Cuando se aproximó el momento de la jubilación planteé a mis dos hijos la posibilidad de traspasar el negocio si ninguno de los dos se ponía al frente de la funeraria, cada uno sopesó su situación laboral. Mi hijo mayor tenía claras sus aspiraciones en el mundo de la docencia, gracias a Dios y con no poco esfuerzo va consiguiendo todo lo que se ha propuesto. Mi hijo menor, que por entonces trabajaba en otro sector, decidió que merecía la pena continuar con un negocio de cerca de cien años y así fue como se trasladó aquí al pueblo y se puso al frente de la empresa con el ímpetu que da la edad. No confiaba mucho en él, por su carácter distraído. Quedó en simple anécdota el día en que al llegar al cruce de caminos, que antes he mencionado cuando hablaba de la costumbre del pésame, en vez de continuar rumbo al cementerio giró en dirección a la cochera del negocio y toda la comitiva lo siguió extrañada, hasta que alguien hizo caer en la cuenta a mi hijo de su confusión y allí mismo hicieron todos, el coche y los dolientes, un cambio de sentido, camino, esta vez sí, del cementerio.
Otra de las anécdotas protagonizadas por mi hijo fue una ocasión en que, sin yo tener conocimiento alguno, para dar una ronda a unas muchachas de Obéilar, cargó en la parte de atrás del coche fúnebre, el Seat supermirafiori, a toda la “Tuna de la Facultad de Ciencias de Granada” con sus respectivos instrumentos. Cuando, en plena ronda, llegó al lugar un hermano de las muchachas rondadas y vio el coche fúnebre aparcado en la puerta de su casa, pensó que se había muerto su abuela que se encontraba un tanto pachucha, no siendo difícil deducir el desenlace del episodio que acabó como el “Rosario de la Aurora”.
         Como iba diciendo, tras la incorporación de mi hijo a la empresa, lo primero que hicimos, aún estando yo al frente, fue el tanatorio de Íllora, hace ya casi quince años. Cuando estaba en construcción, cada vez que alguien moría, los familiares se lamentaban de que no estuviese acabada la obra para poder velar allí al difunto, pero una vez inaugurado, los usuarios, caracterizados por una marcada tradición, sobre todo en este tema que nos ocupa, el de la muerte, fueron reacios a utilizarlo. Tendrían que pasar varios meses hasta que uno se decidió a sacar al “muerto” de su casa para velarlo allí, algo por lo que fue muy criticado. Pero las tornas cambiaron tan rápidamente que poco tiempo después al que criticaban era al que llevaba a cabo el velatorio en el domicilio. 

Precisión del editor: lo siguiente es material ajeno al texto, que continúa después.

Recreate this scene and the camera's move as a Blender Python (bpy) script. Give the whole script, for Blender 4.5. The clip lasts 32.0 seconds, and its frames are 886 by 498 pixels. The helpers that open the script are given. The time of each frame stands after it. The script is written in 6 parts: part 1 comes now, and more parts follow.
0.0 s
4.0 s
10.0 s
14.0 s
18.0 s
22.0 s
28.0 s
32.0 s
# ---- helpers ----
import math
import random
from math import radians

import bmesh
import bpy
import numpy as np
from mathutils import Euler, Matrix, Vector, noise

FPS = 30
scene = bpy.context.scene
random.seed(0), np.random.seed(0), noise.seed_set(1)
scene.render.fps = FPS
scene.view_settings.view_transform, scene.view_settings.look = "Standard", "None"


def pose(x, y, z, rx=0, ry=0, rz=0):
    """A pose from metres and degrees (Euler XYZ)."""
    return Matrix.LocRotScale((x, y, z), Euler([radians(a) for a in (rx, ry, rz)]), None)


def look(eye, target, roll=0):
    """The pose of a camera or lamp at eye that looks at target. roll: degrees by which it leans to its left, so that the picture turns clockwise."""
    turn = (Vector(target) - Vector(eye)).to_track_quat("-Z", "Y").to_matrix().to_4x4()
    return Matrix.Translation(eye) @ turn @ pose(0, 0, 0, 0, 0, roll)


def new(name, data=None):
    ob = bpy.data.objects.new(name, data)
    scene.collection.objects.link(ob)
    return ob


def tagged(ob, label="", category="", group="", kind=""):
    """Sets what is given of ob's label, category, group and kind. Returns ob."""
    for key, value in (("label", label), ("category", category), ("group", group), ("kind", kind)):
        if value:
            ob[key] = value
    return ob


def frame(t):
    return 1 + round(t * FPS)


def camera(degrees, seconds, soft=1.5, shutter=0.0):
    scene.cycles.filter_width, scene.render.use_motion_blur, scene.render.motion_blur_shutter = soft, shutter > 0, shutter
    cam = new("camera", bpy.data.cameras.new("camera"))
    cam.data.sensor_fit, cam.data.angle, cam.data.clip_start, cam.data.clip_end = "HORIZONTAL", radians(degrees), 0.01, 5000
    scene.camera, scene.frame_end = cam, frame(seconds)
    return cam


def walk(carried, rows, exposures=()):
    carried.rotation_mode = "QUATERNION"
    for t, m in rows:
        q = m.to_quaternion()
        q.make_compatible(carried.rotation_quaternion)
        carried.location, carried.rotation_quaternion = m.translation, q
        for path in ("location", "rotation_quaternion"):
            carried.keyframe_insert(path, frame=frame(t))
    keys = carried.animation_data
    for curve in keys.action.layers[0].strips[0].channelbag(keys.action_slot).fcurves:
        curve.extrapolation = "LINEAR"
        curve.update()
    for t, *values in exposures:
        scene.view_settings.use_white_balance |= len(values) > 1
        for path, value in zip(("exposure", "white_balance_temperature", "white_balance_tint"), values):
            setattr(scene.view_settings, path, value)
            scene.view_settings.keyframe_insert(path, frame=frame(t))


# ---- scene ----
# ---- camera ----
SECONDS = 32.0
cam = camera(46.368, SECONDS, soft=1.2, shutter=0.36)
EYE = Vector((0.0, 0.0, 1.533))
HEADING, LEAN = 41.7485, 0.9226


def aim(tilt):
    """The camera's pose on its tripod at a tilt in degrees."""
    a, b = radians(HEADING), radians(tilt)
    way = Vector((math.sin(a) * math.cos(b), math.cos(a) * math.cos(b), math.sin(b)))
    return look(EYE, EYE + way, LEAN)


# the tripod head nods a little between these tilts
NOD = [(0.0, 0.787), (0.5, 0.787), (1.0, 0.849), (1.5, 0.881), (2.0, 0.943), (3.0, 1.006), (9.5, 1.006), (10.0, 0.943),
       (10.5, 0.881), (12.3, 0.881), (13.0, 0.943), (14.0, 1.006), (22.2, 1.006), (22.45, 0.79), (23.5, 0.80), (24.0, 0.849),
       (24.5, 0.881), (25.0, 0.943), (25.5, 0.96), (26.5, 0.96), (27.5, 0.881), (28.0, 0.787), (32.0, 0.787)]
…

          Dicen que las casualidades no existen y quizá esa pasión mía por la agricultura no haya sido gratuita en el rasero del caprichoso destino pues todo lo que invertí en olivos ha servido, en esta nueva generación de funerarios, para modernizar este negocio familiar que, gracias a las tierras, se ha convertido en una moderna y próspera empresa que cuenta en la actualidad con un horno crematorio, cinco tanatorios más otro en construcción, el respeto de prácticamente todas las compañías de seguros con las que trabajamos cordialmente, con tres modernos coches fúnebres, dos furgonetas y ocho familias que viven de su empleo en esta casual empresa de la que me siento tan orgulloso aquí, sentado en este banco bajo el porche de este tanatorio de Pinos Puente.